We then are introduced to the Harrison family, including the lovely Jessica, and their “irreplaceable thousand pound” colt that just arrived from the city by train. Daddy Harrison offers Jim a job on a trial basis. Now at the Harrison Ranch, Jim and Jessica tie the knot.

Literally, they tied a knot. There was some serious flirtation happening over that knot tying lesson, though. Unfortunately, prickly old Daddy Harrison barges in and tells her she should be thinking about “marriage and children! Not horses!” I’m pretty sure she was thinking about all of the above.

Anyway, Jim is then forced to sit out the muster, which I have to assume is a cattle drive. He’s told to feed the bandicoot and keep an eye on the place while all the real men are gone. I have a feeling he’s going to be keeping an eye on something…or someone…named Jessica. While Daddy’s away, the rebellious daughter and handsome stable boy will play!

But then creepy Stalker Brumby shows up. He cases the joint by the light of a full moon.

The next morning the Brumby herd stampedes the ranch, giving Jim a chance to see his beloved Bess, the mare who ran away with the herd at the beginning of the movie. In a bold move, Jim jumps atop the Harrison colt and gives chase bareback…on a horse who has been trained for less than one week. Clearly, this doesn’t end well. Jim gets thrown at the gate, trampled by the herd, and then Psycho-Norman Bates-style attacked by Stalker Brumby.

Luckily, Jessica rescues him and the Harrison colt. Jim refuses “to hide behind the skirts of a bunch of women” and they are found out pretty quickly. Daddy Harrison is not pleased.

He ends up slapping Jessica and threatening her with a Presbyterian All Girls School. Jessica’s reaction? She runs away in the middle of a thunderstorm, kills her horse, and somehow ends up on a rock ledge 20 feet down and 3 feet wide on the side of a giant cliff. Which all seems a bit ridiculous, except that it gives Jim an excellent chance to rescue his damsel.

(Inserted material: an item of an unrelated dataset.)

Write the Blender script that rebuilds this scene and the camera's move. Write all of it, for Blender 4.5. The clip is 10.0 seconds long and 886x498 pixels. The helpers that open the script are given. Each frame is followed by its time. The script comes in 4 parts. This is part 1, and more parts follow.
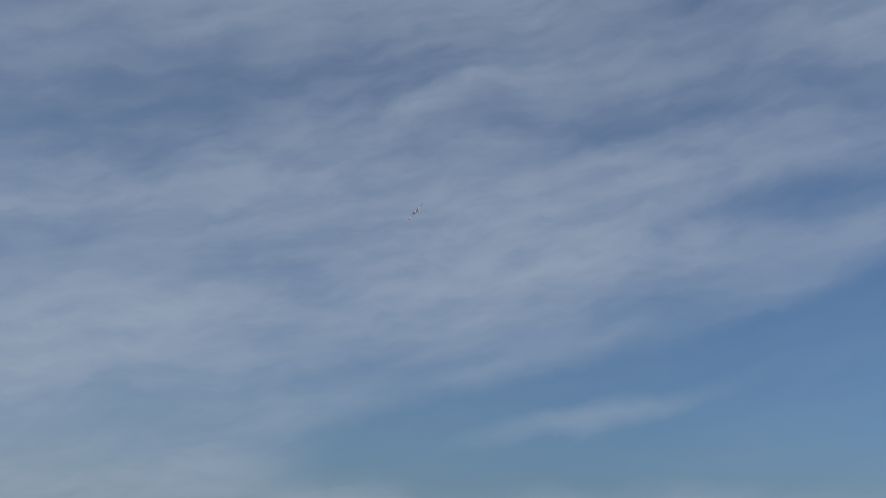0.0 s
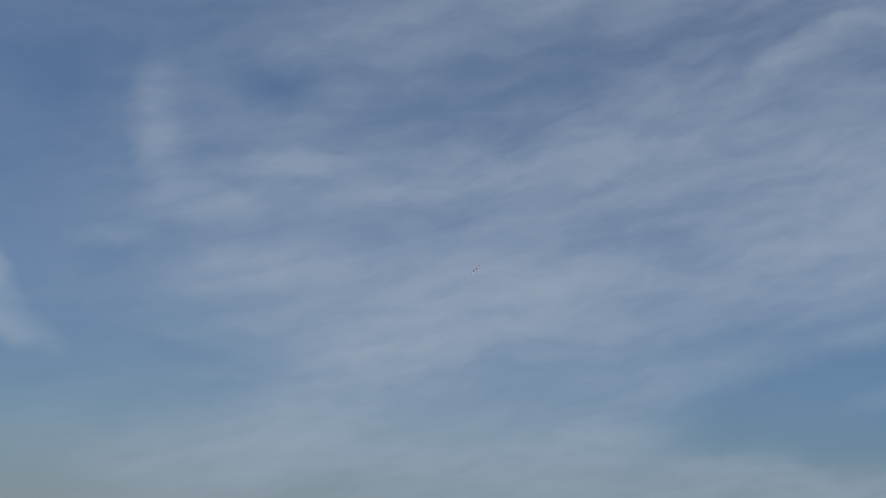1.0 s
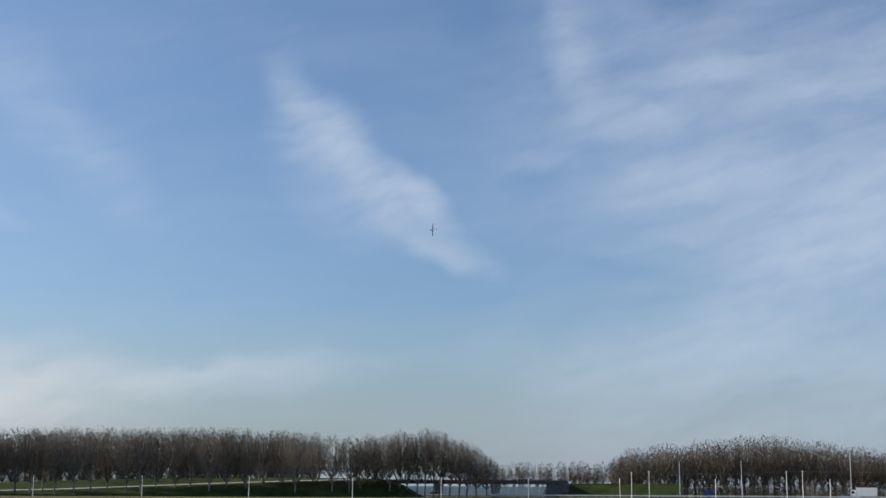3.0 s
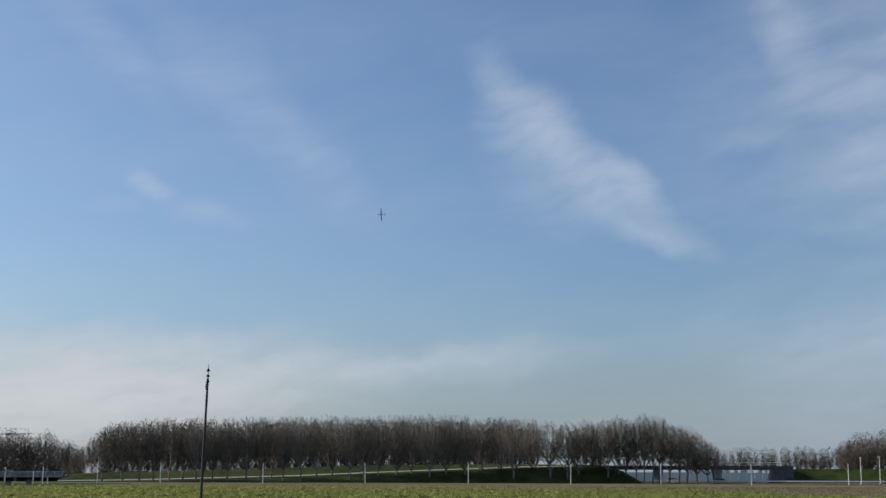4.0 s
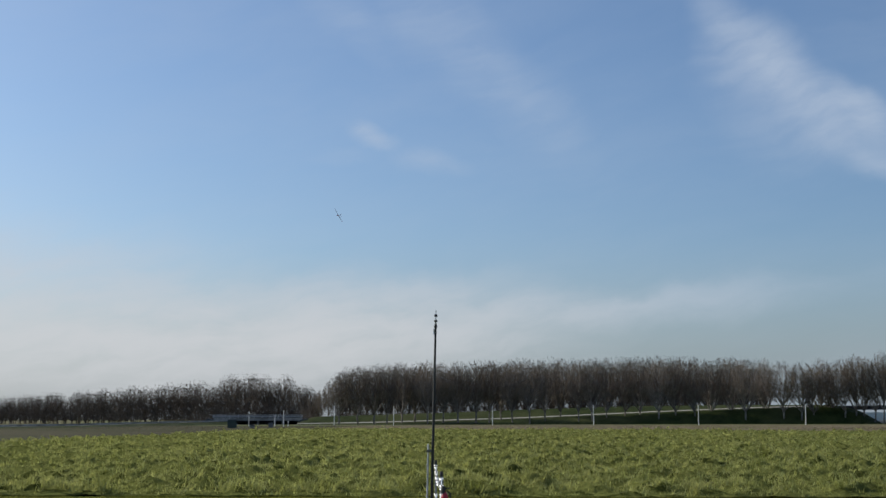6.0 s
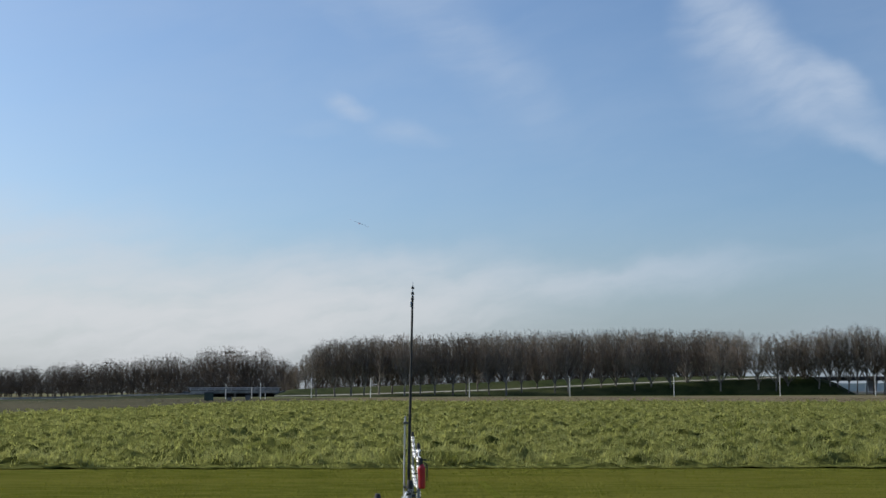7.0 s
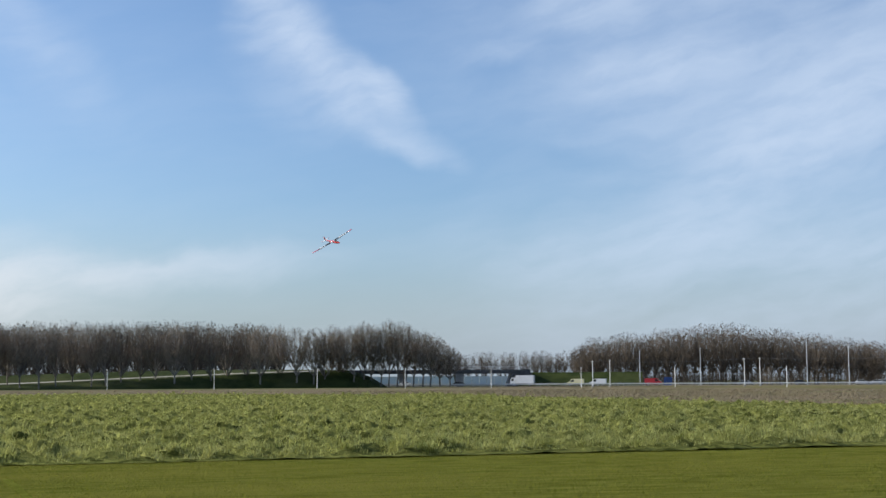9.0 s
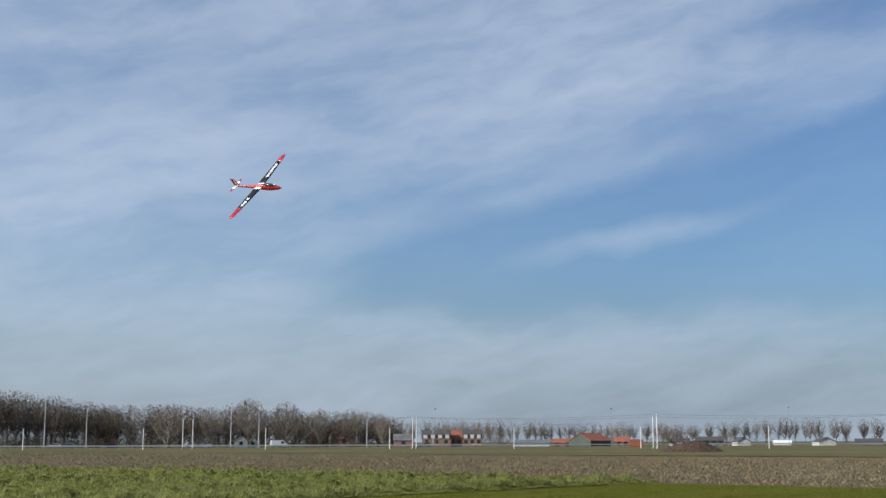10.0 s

And rescue her he does. Afterwards, Jessica tells him that she loves him and wants to be with him. To which he glumly replies, “I have to take you back. I have to finish this job.”

But then he apologizes and tells her he loves her too.

And then he tells her a little more…

After a romantic 24+ hour ride through the mountains, Jim arrives with Jessica at Unnamed Mountain Man’s house, where it is revealed that he is Daddy Harrison’s twin brother and possibly Jessica’s real father! Say wha?!?!?

Spur (Unnamed Mountain Man) takes Jessica home while Jim rounds up 20 lost cattle. Everybody arrives at the homestead just in time to witness the muck hit the fan. Daddy Harrison is in full on tantrum mode about his daughter spending 48 hours in the arms of a stable boy.

Family skeletons are dragged out of the closet one by one, including the fact that Stalker Brumby started out as a wedding present from Spur to Matilda, Jessica’s mother. Paranoid about the relationship between Spur and his young wife, Daddy Harrison threatened to shoot the horse. Matilda set the horse free, where it eventually grew up to lead the Brumby herd and terrorize the countryside.

Jim, after calling Daddy Harrison a bastard, breaking Jessica’s heart, and just trying to leave the ranch in peace, is then attacked by the other stable hands.

He sorts them out rather quickly, but afterwards the two vigilantes turn the Harrison colt loose. Of course, Daddy Harrison immediately blames Jim!

Will Jim be charged for theft? Will they find the Harrison colt? Will Jessica and Jim end up together forever? Who is Jessica’s real dad? And what will happen to Stalker Brumby and his herd?

Well…  You’ll just have to watch and see!

This was a great flick, loosely based on an Australian poem of the same name by Banjo Patterson. It had the requisite angsty love story. Our hero was an underdog and very easy on the eyes in those khaki pants and Akubra hat. The scenery was breathtaking. The horse riding was simply superb as it showed real horsemen, riding real horses, really fast, over some crazy beautiful terrain. The first hundred times I watched this flick, I gave it 3 ½ Golden Horseshoes, but it’s like a fine wine or artisanal cheese… it just keeps getting better with age.

I give The Man from Snowy River 4 Golden Horseshoes.